Six weeks ago, eight young athletes left the country quietly to experience and experiment with life in Miramas, a small town in northern France with the express authority from their bosses to enjoy themselves as any young person looking for fun and adventure abroad would.
“Running was secondary. Go enjoy yourself. Do what you are good at back home and return a changed person,” Barnaba Korir, head of Athletics Kenya’s Youth Sub Committee, told the eight young athletes, all under 20 before they left Nairobi.
Korir received the athletes and two officials back on Sunday, and the youngsters were oozing confidence after spending six weeks in France.
“Our biggest challenge is holding our athletes too close, denying them opportunities to be themselves abroad.
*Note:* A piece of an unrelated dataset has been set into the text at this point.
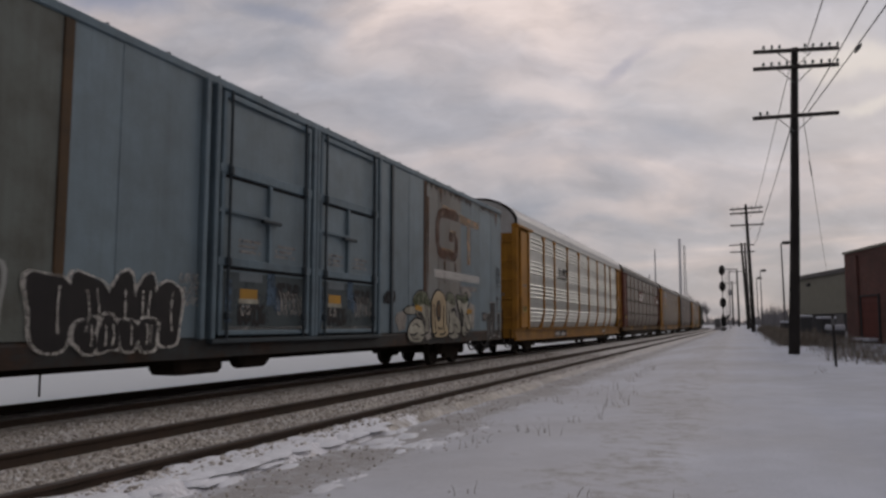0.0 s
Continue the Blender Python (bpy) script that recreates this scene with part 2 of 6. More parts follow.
def snow_mat(name, gravel=True):
    """Thin wind-packed snow with dirt and gravel showing through in patches."""
    m, nt, bs = node_mat(name)
    v = coords(nt, "World")
    big = noise_tex(nt, v, 0.22, 5.0, 0.55)
    mid = noise_tex(nt, v, 1.6, 6.0, 0.6)
    fine = noise_tex(nt, v, 22.0, 4.0, 0.65)
    c = ramp_of(nt, big, [(0.35, (0.395, 0.408, 0.44)), (0.6, (0.480, 0.510, 0.568))])
    c = mix_col(nt, 0.5, c, grey(nt, mid, 0.80, 1.0), "MULTIPLY")
    if gravel:
        sep = nt.nodes.new("ShaderNodeSeparateXYZ")
        nt.links.new(v, sep.inputs[0])
        # snow is lighter and warmer near the line, darker and bluer further right
        aside = nt.nodes.new("ShaderNodeMath"); aside.operation = "MULTIPLY_ADD"; aside.inputs[1].default_value = 2.4
        nt.links.new(big, aside.inputs[0]); nt.links.new(sep.outputs["X"], aside.inputs[2])
        side_fac = nt.nodes.new("ShaderNodeMapRange"); side_fac.interpolation_type = "SMOOTHSTEP"
        side_fac.inputs["From Min"].default_value, side_fac.inputs["From Max"].default_value = -0.2, 3.2
        nt.links.new(aside.outputs[0], side_fac.inputs["Value"])
        tint = mix_col(nt, side_fac.outputs[0], (1.10, 1.075, 1.045), (0.83, 0.855, 0.90))
        c = mix_col(nt, 1.0, c, tint, "MULTIPLY")
        # the strip beside the ballast is half bare
        strip = nt.nodes.new("ShaderNodeValToRGB")
        mr = nt.nodes.new("ShaderNodeMapRange")
        mr.inputs["From Min"].default_value, mr.inputs["From Max"].default_value = -5.0, 5.0
        sway = nt.nodes.new("ShaderNodeMath"); sway.operation = "MULTIPLY_ADD"; sway.inputs[1].default_value = 1.5
        nt.links.new(noise_tex(nt, v, 0.8, 6.0, 0.62), sway.inputs[0])
        shift = nt.nodes.new("ShaderNodeMath"); shift.operation = "SUBTRACT"; shift.inputs[1].default_value = 0.75
        nt.links.new(sep.outputs["X"], shift.inputs[0])
        nt.links.new(shift.outputs[0], sway.inputs[2])
        nt.links.new(sway.outputs[0], mr.inputs["Value"])
        els = strip.color_ramp.elements
        els[0].position, els[0].color = 0.02, (0.05, 0.05, 0.05, 1)
        els[1].position, els[1].color = 1.0, (0.06, 0.06, 0.06, 1)
        for p, g in ((0.055, 0.16), (0.085, 0.72), (0.12, 0.80), (0.155, 0.52), (0.19, 0.24), (0.24, 0.16), (0.30, 0.22), (0.35, 0.46), (0.43, 0.49), (0.50, 0.22), (0.57, 0.06)):
            e = els.new(p); e.color = (g, g, g, 1)
        nt.links.new(mr.outputs[0], strip.inputs[0])
        beyond = nt.nodes.new("ShaderNodeMath"); beyond.operation = "GREATER_THAN"; beyond.inputs[1].default_value = -10.4
        nt.links.new(sep.outputs["X"], beyond.inputs[0])
        speck = noise_tex(nt, v, 5.0, 8.0, 0.75)
        add = nt.nodes.new("ShaderNodeMath"); add.operation = "ADD"
        near = nt.nodes.new("ShaderNodeMath"); near.operation = "MULTIPLY"
        nt.links.new(strip.outputs[0], near.inputs[0]); nt.links.new(beyond.outputs[0], near.inputs[1])
        nt.links.new(near.outputs[0], add.inputs[0])
        mm = nt.nodes.new("ShaderNodeMath"); mm.operation = "MULTIPLY_ADD"; mm.inputs[1].default_value = 0.8; mm.inputs[2].default_value = -0.4
        nt.links.new(mid, mm.inputs[0])
        nt.links.new(mm.outputs[0], add.inputs[1])
        ad2 = nt.nodes.new("ShaderNodeMath"); ad2.operation = "ADD"
        sp2 = nt.nodes.new("ShaderNodeMath"); sp2.operation = "MULTIPLY_ADD"; sp2.inputs[1].default_value = 1.6; sp2.inputs[2].default_value = -0.8
        nt.links.new(speck, sp2.inputs[0])
        nt.links.new(add.outputs[0], ad2.inputs[0]); nt.links.new(sp2.outputs[0], ad2.inputs[1])
        cover = grey(nt, ad2.outputs[0], 0.0, 0.82, 0.40, 0.74)
        stone = ramp_of(nt, noise_tex(nt, v, 55.0, 3.0, 0.6), [(0.35, (0.20, 0.188, 0.178)), (0.65, (0.36, 0.342, 0.325))])
        c = mix_col(nt, cover, c, stone)
        # snow on the far side of the line has one even tone
        c = mix_col(nt, beyond.outputs[0], (0.50, 0.53, 0.55), c)
    nt.links.new(c, bs.inputs["Base Color"])
    bs.inputs["Roughness"].default_value = 0.75
    hh = nt.nodes.new("ShaderNodeMath"); hh.operation = "ADD"
    nt.links.new(mid, hh.inputs[0]); nt.links.new(fine, hh.inputs[1])
    bump_on(nt, bs, hh.outputs[0], 0.28, 0.03)
    return m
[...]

So we told these juniors to be what they want to be,” said Korir, an alumnus of Iowa State University where he honed his athletics and professional management skills in the 80s.
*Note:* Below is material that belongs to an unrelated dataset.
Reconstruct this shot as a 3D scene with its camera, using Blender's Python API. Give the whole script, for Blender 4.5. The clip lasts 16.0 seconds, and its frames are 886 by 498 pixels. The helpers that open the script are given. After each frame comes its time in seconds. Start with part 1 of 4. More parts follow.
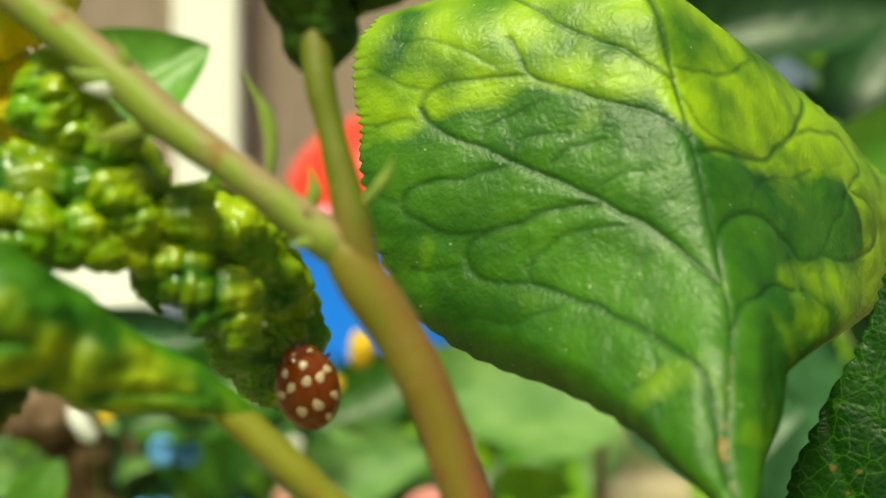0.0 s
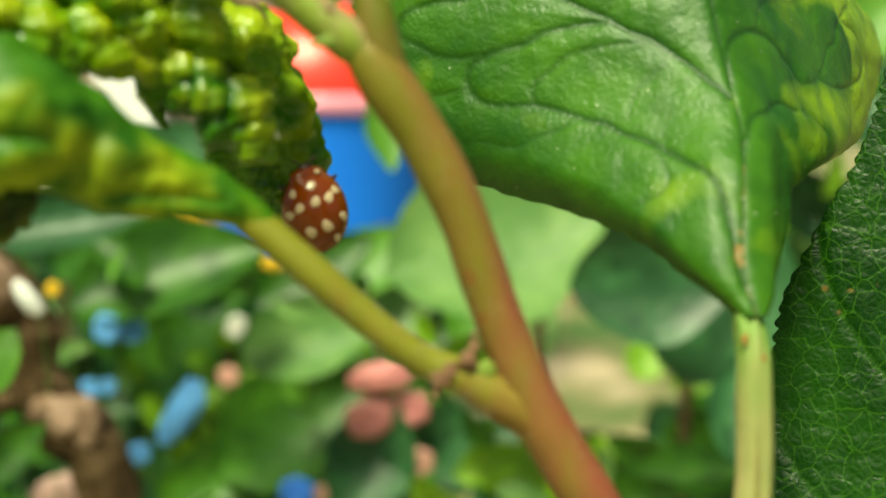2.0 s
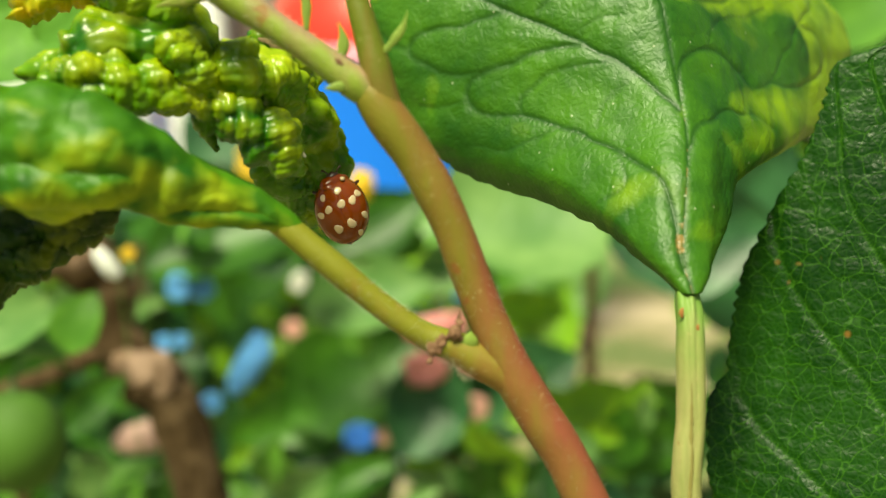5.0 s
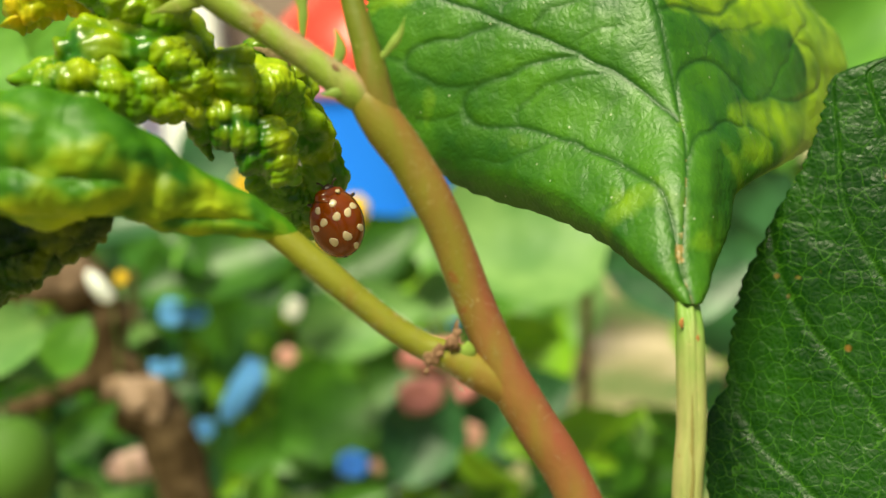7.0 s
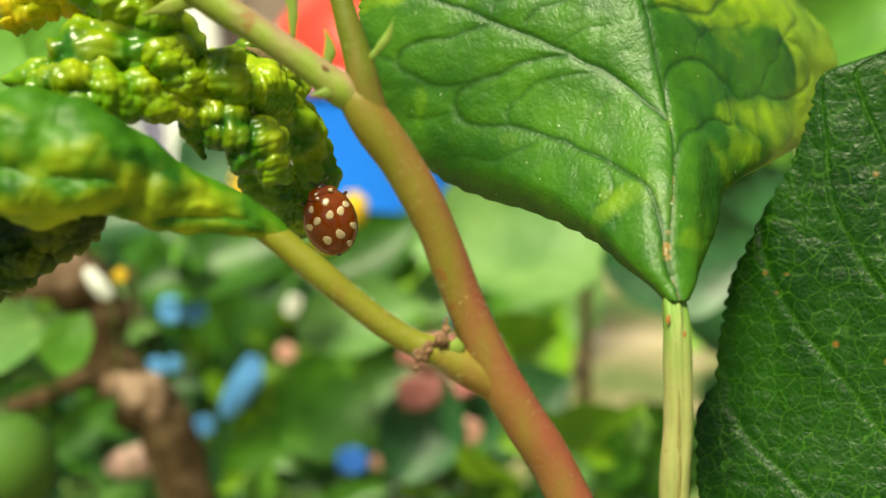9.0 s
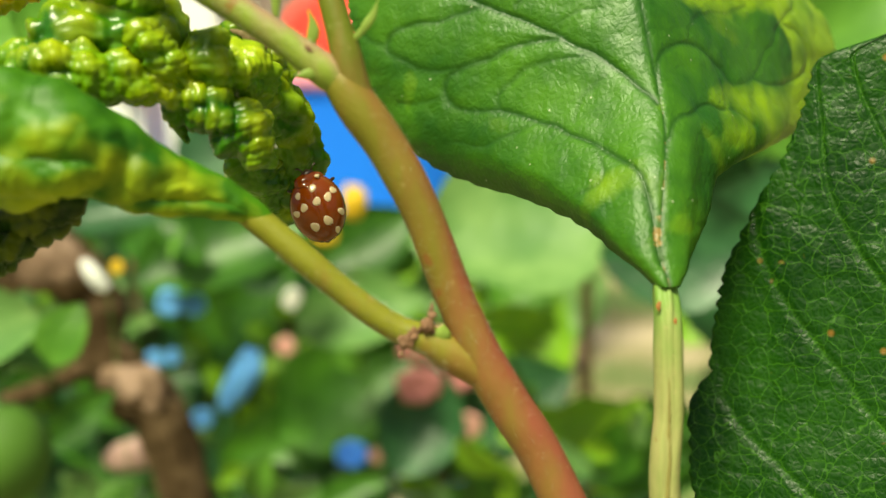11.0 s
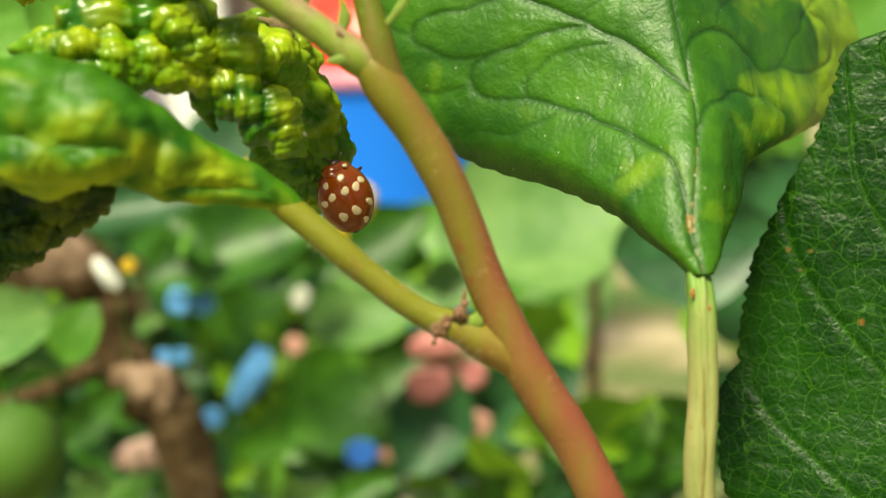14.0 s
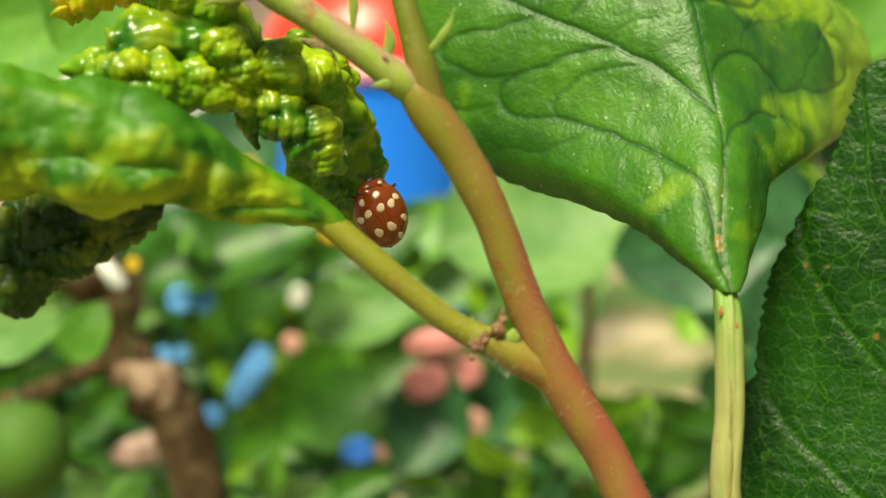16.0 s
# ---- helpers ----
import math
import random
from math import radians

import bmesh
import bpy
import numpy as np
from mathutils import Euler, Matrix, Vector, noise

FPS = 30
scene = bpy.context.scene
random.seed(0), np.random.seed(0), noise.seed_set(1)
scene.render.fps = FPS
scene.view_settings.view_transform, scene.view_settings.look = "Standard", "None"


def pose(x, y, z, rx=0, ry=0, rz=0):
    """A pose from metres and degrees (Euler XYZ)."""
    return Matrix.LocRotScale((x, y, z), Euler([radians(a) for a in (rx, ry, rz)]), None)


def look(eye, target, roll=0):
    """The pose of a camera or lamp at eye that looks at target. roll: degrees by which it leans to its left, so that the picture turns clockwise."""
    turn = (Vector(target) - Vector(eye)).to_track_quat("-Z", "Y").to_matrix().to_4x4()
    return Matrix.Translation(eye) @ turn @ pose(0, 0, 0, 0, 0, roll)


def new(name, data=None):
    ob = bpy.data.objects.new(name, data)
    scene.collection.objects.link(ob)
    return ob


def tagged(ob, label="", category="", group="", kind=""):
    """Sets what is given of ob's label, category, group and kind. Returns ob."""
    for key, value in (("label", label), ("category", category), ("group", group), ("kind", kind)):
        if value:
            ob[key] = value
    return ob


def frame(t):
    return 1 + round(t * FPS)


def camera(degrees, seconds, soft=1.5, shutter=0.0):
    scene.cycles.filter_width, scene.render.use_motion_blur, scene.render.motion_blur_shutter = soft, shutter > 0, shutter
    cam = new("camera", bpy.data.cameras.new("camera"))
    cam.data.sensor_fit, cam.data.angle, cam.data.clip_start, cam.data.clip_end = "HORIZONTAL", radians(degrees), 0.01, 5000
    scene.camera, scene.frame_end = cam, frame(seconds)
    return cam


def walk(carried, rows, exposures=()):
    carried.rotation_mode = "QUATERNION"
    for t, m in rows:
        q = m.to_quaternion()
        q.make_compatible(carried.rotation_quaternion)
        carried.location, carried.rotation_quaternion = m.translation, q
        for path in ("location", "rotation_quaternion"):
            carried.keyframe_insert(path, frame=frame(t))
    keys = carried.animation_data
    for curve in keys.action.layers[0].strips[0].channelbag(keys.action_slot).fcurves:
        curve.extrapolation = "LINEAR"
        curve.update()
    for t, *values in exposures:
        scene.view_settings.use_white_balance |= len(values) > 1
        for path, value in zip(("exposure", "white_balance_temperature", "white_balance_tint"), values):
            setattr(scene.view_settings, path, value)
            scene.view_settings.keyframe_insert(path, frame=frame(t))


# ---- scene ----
# Lengths below are centimetres from a point 0.9 m above the soil.
EYE = 0.9


def U(x, y, z):
    return Vector((x / 100, y / 100, EYE + z / 100))


cam = camera(43.6, 16.0, soft=1.5)
cam.data.dof.use_dof = True
cam.data.dof.focus_distance = 0.085
cam.data.dof.aperture_fstop = 26.0
# seconds, x, y, z, yaw, pitch, roll
ROWS = [
    (0, 0.077, -0.018, 0.024, 0.18, -2.53, 0.08),
    (0.5, 0.213, 0.210, -0.548, -0.25, -4.56, -0.66),
    (1, -0.441, 0.755, -0.690, -0.60, -8.00, -0.49),
    (1.5, -0.574, 0.523, -0.580, -2.51, -8.13, -0.27),
    (2, -0.446, 0.060, -0.448, -3.65, -8.15, -0.10),
    (2.5, -0.172, -0.326, -0.300, -3.27, -8.43, -0.68),
    (3, 0.206, -0.796, 0.288, -1.75, -9.87, -1.92),
    (3.5, 0.173, -1.185, 0.141, -1.37, -10.75, -1.61),
    (4, 0.021, -1.135, 0.162, -0.16, -11.64, -1.56),
    (4.2, -0.029, -1.216, 0.178, 0.07, -11.65, -1.64),
    (6.3, -0.041, -1.510, -0.074, -0.66, -9.24, -1.72),
    (6.5, -0.040, -1.497, -0.074, -0.63, -9.31, -1.65),
    (7, -0.062, -1.381, -0.065, -0.49, -9.27, -1.60),
    (7.5, -0.035, -1.434, -0.070, -0.44, -9.43, -1.73),
    (8, -0.004, -1.532, -0.035, -0.55, -9.31, -1.73),
    (10.5, 0.064, -1.351, -0.093, -0.21, -9.74, -1.67),
    (11, 0.130, -1.351, -0.137, -0.25, -9.69, -1.64),
    (11.5, 0.187, -1.347, -0.202, -0.12, -9.68, -1.77),
    (12, 0.084, -1.413, -0.150, 0.08, -9.54, -1.80),
    (12.5, -0.020, -1.484, -0.245, 0.12, -9.66, -1.94),
    (13, -0.049, -1.366, -0.253, 0.04, -9.64, -1.91),
    (13.5, -0.079, -1.289, -0.216, -0.03, -9.57, -1.90),
    (14, -0.061, -1.298, -0.230, -0.07, -9.64, -1.92),
    (14.5, -0.160, -1.268, -0.109, 0.11, -9.52, -1.78),
    (15, -0.149, -1.304, -0.124, -0.13, -9.58, -1.69),
    (15.5, -0.217, -1.316, -0.157, -0.47, -9.74, -1.75),
    (16, -0.408, -1.508, -0.025, -0.76, -9.94, -1.36),
]
walk(cam, [(t, Matrix.Translation(U(x, y, z)) @ pose(0, 0, 0, 90 + pitch, 0, yaw) @ pose(0, 0, 0, 0, 0, roll)) for t, x, y, z, yaw, pitch, roll in ROWS],
     exposures=[(0.0, 0.58, 7000, -4), (0.5, 0.5, 6900, -3), (1.0, 0.64, 6850, -3), (1.5, 0.78, 6850, -3), (2.0, 0.77, 6850, -3), (3.5, 0.82, 6850, -2), (7.0, 0.9, 6850, 2), (11.0, 0.9, 6850, 2), (16.0, 0.9, 6850, 4)])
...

The youth were carefully selected as the first class of 2023 to visit Miramas, a small commune in the Bouches-du-Rhône department, in the Provence-Alpes-Côte d’Azur region, southern France which has signed an MoU with the National Olympic Committee-Kenya (NOC-K) and Athletics Kenya to be the base for Team Kenya 19 months ahead of 2024 Paris Olympics.
Miramas Athletics Club’s technical director, Patrice Ouvrier-Buffet, said last December when the Miramas delegation visited Kenya that they are ready to partner with Kenya in the fields of sports, tourism, and trade, among others.
Last April, Stadium Miramas Metropole hosted 11 Kenyan sprinters for month-long training and competition with their peers in France in readiness for the 2022 World Athletics Under-20 Championship in Cali, Colombia.
Opened its doors
Miramas opened its door for Kenyans to visit and train there using state-of-the-art equipment without being held back by any baggage of competition or life, said the National Olympic Committee of Kenya (NOC_K) Secretary General Francis Mutuku when NOCK hosted the Miramas delegation last December.
“We have taken a paradigm shift on how we do things. Our athletes have traditionally been flagged as not being outgoing in foreign countries. We are using the approach of every young Kenyan who has ever ventured abroad and become successful – being adventurous,” said Korir.
This mindset has manifested itself in Korir who, in five years, has helped establish two major continental events – the Kip Keino Classic and Sirikwa Classic Cross Country Tour – in conjunction with Athletics Kenya and Golazo Marketing, a Belgium-based sports marketing firm with interest in athletics, cycling, tennis and entertainment.